• sanatı hayatın estetize edilmiş varyasyonu olarak düşünecek olursak, sanatın hayatı taklit ettiğini ve ulvi amaçlara ulaşmak için varolduğunu düşünebiliriz. ama hayatta öyle yerçekimsiz anlar oluyor ki hayatın sanatı taklit ettiğini düşünmeden edemiyoruz. bu anları bir sanat formuna aktardığımız vakit bazen "inanadırıcılıktan uzak" şeklinde eleştiriler bile alabiliyorsunuz. oysa bilmiyorlar ki bunlar gerçek. içine biraz sanat sosu katınca mı böyle diyorlar acaba? bir denge kurma şansı yok mudur?
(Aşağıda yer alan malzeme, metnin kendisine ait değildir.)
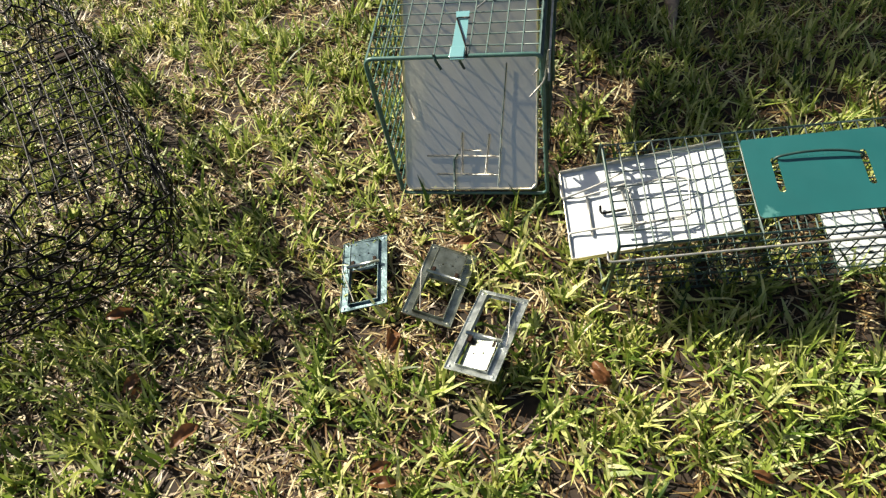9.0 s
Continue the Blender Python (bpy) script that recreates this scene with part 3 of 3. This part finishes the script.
# ---- shade tree outside the view ----
def shade_tree():
    t = thing("tree", pose(-4.1, 3.2, 0), "leafy broad tree shading part of the lawn", "tree")
    rnd = random.Random(8)
    targets = [(-0.52, 1.15, 0.07), (-0.26, 0.88, 0.05), (0.79, 0.84, .34), (1.23, 0.69, .34), (0.34, 1.20, .30), (-0.21, 1.42, .24), (0.96, 1.51, .45), (1.62, 1.25, .5), (0.41, 1.93, .45), (0.60, 0.49, .18), (1.02, 0.42, .18), (0.39, 0.50, .12), (0.39, 0.79, .22), (0.78, 0.41, .14), (1.36, 0.37, .16), (-0.68, 1.98, .3), (0.10, 0.81, .10), (0.58, 0.24, .05)]
    centres = []
    for k, (x, y, r) in enumerate(targets):
        h = 2.7 + .7 * rnd.random()
        c = Vector((x, y, 0)) + TO_SUN * (h / TO_SUN.z) - Vector((-4.1, 3.2, 0))
        centres.append((c, r))
    tr = Tubes(.09, 10)
    spine = [Vector((0, 0, -.05)), Vector((.05, -.03, .8)), Vector((.02, -.10, 1.6)), Vector((.12, -.15, 2.4))]
    for i in range(3):
        tr.line([spine[i], (spine[i] + spine[i + 1]) / 2, spine[i + 1]], .10 - .018 * i)
    part("trunk", tr.mesh("trunk", BARK), t)
    lv, lf = [], []
    for c, r in centres:
        s = spine[2 if rnd.random() < .5 else 3]
        limb = Tubes(.02, 6).line([s, s.lerp(c, .5) + Vector((0, 0, -.08)), c], .016)
        part("limb", limb.mesh("limb", BARK), t)
        for i in range(int(6500 * r * r)):
            d = Vector((rnd.gauss(0, 1), rnd.gauss(0, 1), rnd.gauss(0, .8)))
            p = c + d.normalized() * (r * rnd.random() ** .45)
            a = Euler((rnd.uniform(-.9, .9), rnd.uniform(-.9, .9), rnd.uniform(0, 6.28))).to_matrix()
            ll, ww = rnd.uniform(.05, .085), rnd.uniform(.018, .03)
            b = len(lv)
            lv += [p + a @ Vector(q) for q in ((0, 0, 0), (ll * .45, ww, .004), (ll, 0, -.006), (ll * .45, -ww, .004))]
            lf.append((b, b + 1, b + 2, b + 3))
    part("crown", mesh_of("crown", lv, lf, TREE_LEAF), t)
    return t

shade_tree()


# ---- loose things on the lawn ----
def fallen_leaf(x, y, yaw, size, tilt):
    v, f = [], []
    n, m = 11, 7
    for i in range(n):
        a = i / (n - 1)
        half = size * .21 * math.sin(math.pi * min(1, a * .93 + .05)) ** .7 * (1 + .3 * noise.noise(Vector((a * 7, x * 30, y * 30))))
        for j in range(m):
            b = j / (m - 1) * 2 - 1
            crumple = .10 * size * noise.noise(Vector((a * 4, b * 2, x * 20 + y * 7)))
            v.append((size * (a - .5), half * b, .14 * size * math.sin(math.pi * a) + abs(b) ** 1.5 * half * .8 + crumple))
    for i in range(n - 1):
        for j in range(m - 1):
            k = i * m + j
            f.append((k, k + 1, k + m + 1, k + m))
    ob = new("fallen_leaf", mesh_of("fallen_leaf", v, f, DEAD_LEAF, True))
    ob.matrix_world = pose(x, y, .009, tilt, tilt * .6, yaw)
    return tagged(ob, "curled reddish brown dead leaf on the grass", "leaf", "dead leaves on the lawn")

for x, y, yaw, size, tilt in ((0.055, -0.506, 30, 0.035, 20), (0.563, -0.465, -20, 0.032, 15), (-0.365, -0.416, 80, 0.04, 25), (0.989, 1.299, 15, 0.05, 15), (0.667, 0.610, 110, 0.045, 20), (0.355, -0.332, -50, 0.04, 15), (-0.442, -0.294, 40, 0.045, 30), (0.030, -0.304, 100, 0.05, 30), (0.772, 0.756, 60, 0.035, 20), (0.127, -0.103, 20, .040, 20), (-0.246, -0.491, 60, .05, 15), (0.354, -0.339, -30, .036, 25), (0.066, -0.528, 10, .04, 10), (-0.350, -0.434, 100, .032, 30), (0.042, -0.312, 75, .040, 35)):
    fallen_leaf(x, y, yaw, size, tilt)

sv, sf = [], []
for i in range(19):
    f = i / 18
    half = (.006 + .012 * math.sin(math.pi * f) ** 1.5) * (1 + .5 * noise.noise(Vector((f * 9, 2, 0)))) * (.45 if .40 < f < .50 else 1)
    cx, cy, cz = .497 - .008 * f + .005 * noise.noise(Vector((f * 4, 0, 5))), .862 - .39 * f, .012 + .006 * math.sin(4 * f)
    for j in range(8):
        w = 2 * math.pi * j / 8
        k = 1 + .25 * noise.noise(Vector((f * 12, j * 1.7, 1)))
        sv.append((cx + half * k * math.cos(w), cy, cz + half * k * .55 * math.sin(w)))
for i in range(18):
    for j in range(8):
        sf.append((i * 8 + j, i * 8 + (j + 1) % 8, i * 8 + 8 + (j + 1) % 8, i * 8 + 8 + j))
stick = new("dead_stick", mesh_of("dead_stick", sv, sf, STICK_WOOD, True))
tagged(stick, "weathered grey-brown dead stick lying in shaded grass", "stick")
    örneğin evinde çöp biriktiren bir kadın görmüştüm yıllar önce. öyle muntazam haldeydi ki çöp yığınları ve kadın öyle formlar vermişti ki o atıklara sanki deneysel bir sergi açmıştı evinde. o kötü kokular da adeta yaptığı anti sanatın pekiştirici bir aromasıydı sanki. en ilginci ise köşede duran mao posteriydi. neler anlatıyordu bu kadın. muhabir arkadaşım fotoğrafı çekip o anı ölümsüzleştirdiğinde lehime kullanabileceğim bir delilim olmasına çok sevinmiştim.